Papua dan Operasi Intelijen Lima Mata

Kita tidak ingin Presiden Jokowi yang secara konstitusional terpilih di-"delete" negara lain karena kepentingan nasional mereka.

Rabu, 25 September 2019 | 10:08 WIB
0
567
Papua dan Operasi Intelijen Lima Mata
Ilustrasi Intelijen (Foto: Mediariau.com)
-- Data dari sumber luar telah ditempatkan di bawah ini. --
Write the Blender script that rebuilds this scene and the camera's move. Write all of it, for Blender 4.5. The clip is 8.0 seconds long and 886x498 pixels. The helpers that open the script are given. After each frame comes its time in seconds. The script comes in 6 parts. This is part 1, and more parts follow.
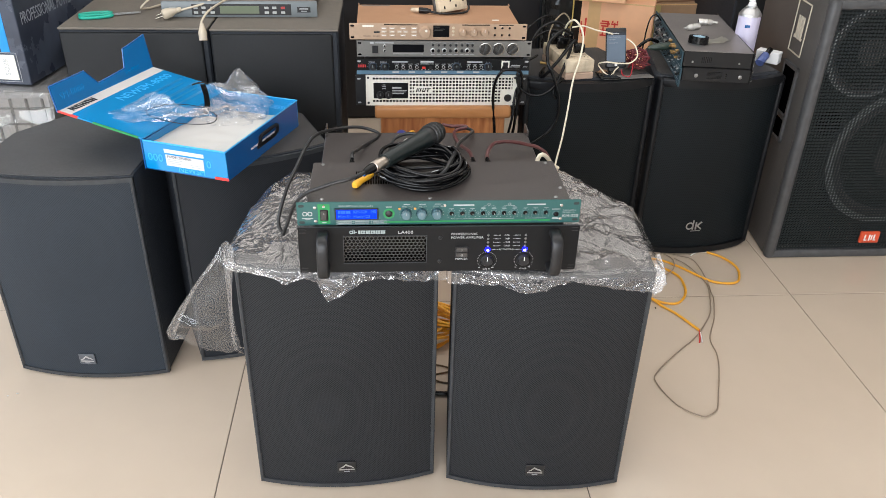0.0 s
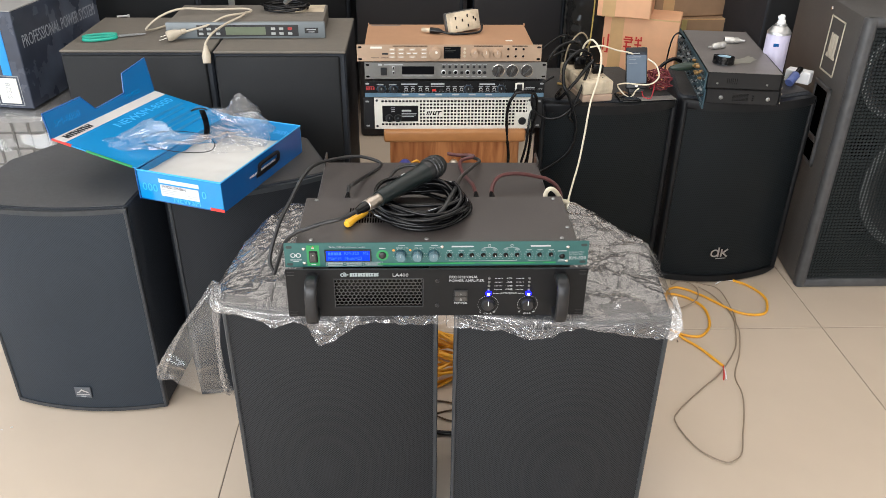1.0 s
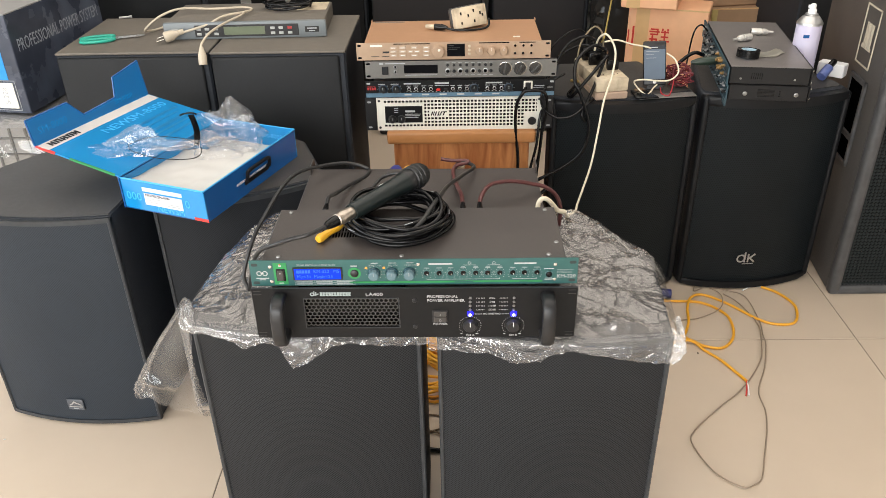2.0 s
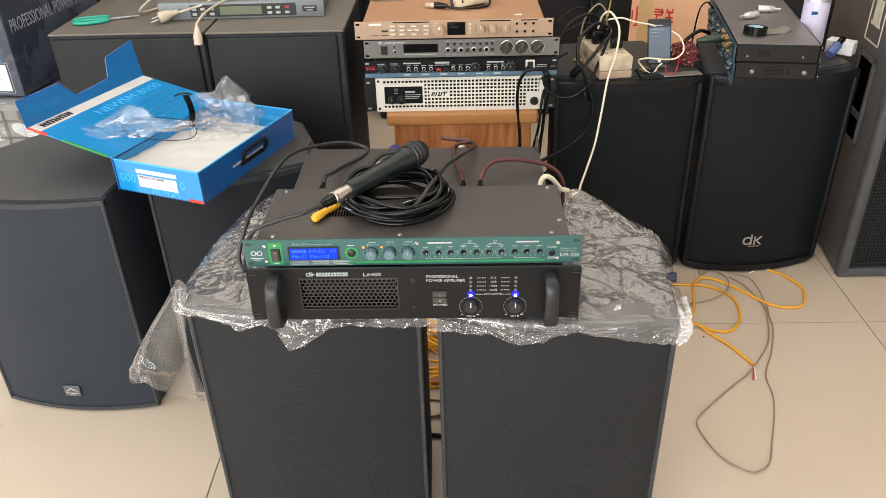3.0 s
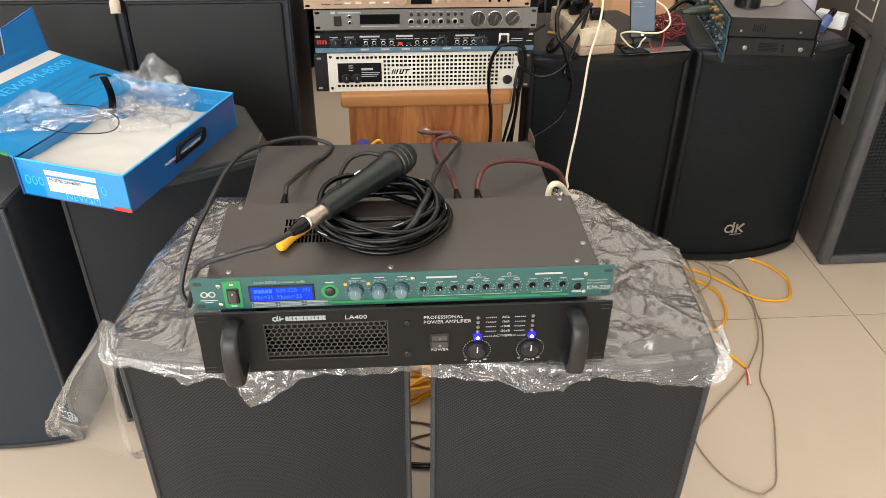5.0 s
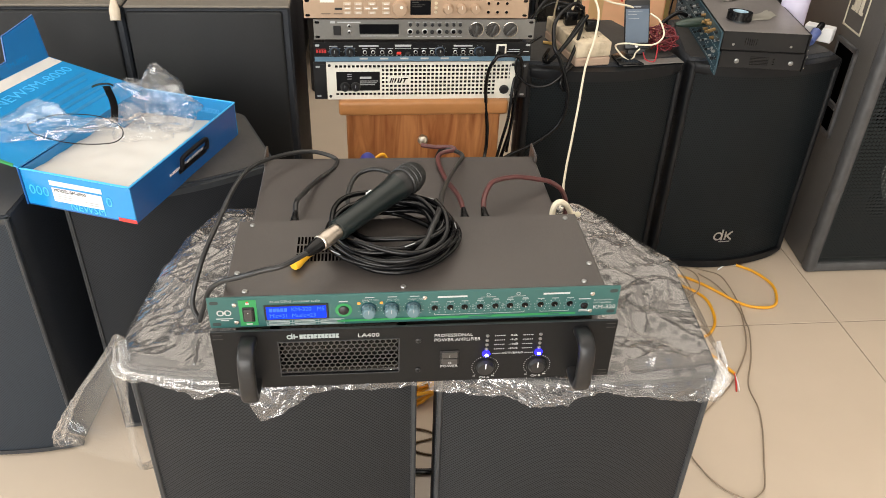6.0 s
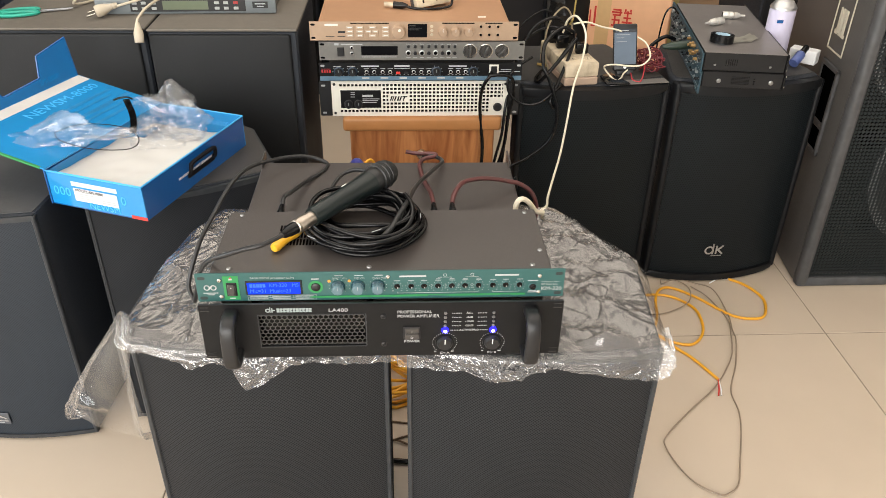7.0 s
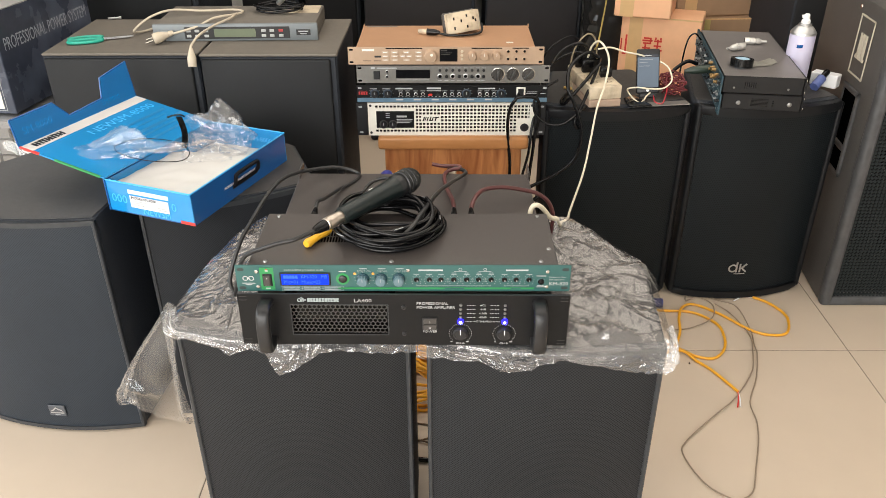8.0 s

Masyarakat Papua secara umum sangat rentan, mudah dipengaruhi dan terbakar emosinya cukup dengan hoax. Detonator awal dipicu di Malang dan Surabaya menyentuh mahasiswa Papua pada 24 Agustus 2019. Mahasiswa Papua yang tergabung dalam aksi 'Mahasiswa Anti Rasisme, Kapitalisme, Kolonialisme, dan Militerisme', mengibarkan bendera bintang kejora di seberang Istana Negara, Jakarta, Rabu, 28 Agustus 2019.

Setelah aksi demo reda, percikan konflik dimunculkan di Wamena, Jayawijaya. Menurut Kapolri Jenderal Pol Tito Karnavian, tersebar hoax seorang guru mengeluarkan kata berbau rasis. Hoax dimanfaatkan kelompok Komite Nasional Papua Barat (KNPB), menggunakan seragam SMA PGRI dan menggerakkan 200 siswa untuk menyebarkan rasisme tersebut dengan demo.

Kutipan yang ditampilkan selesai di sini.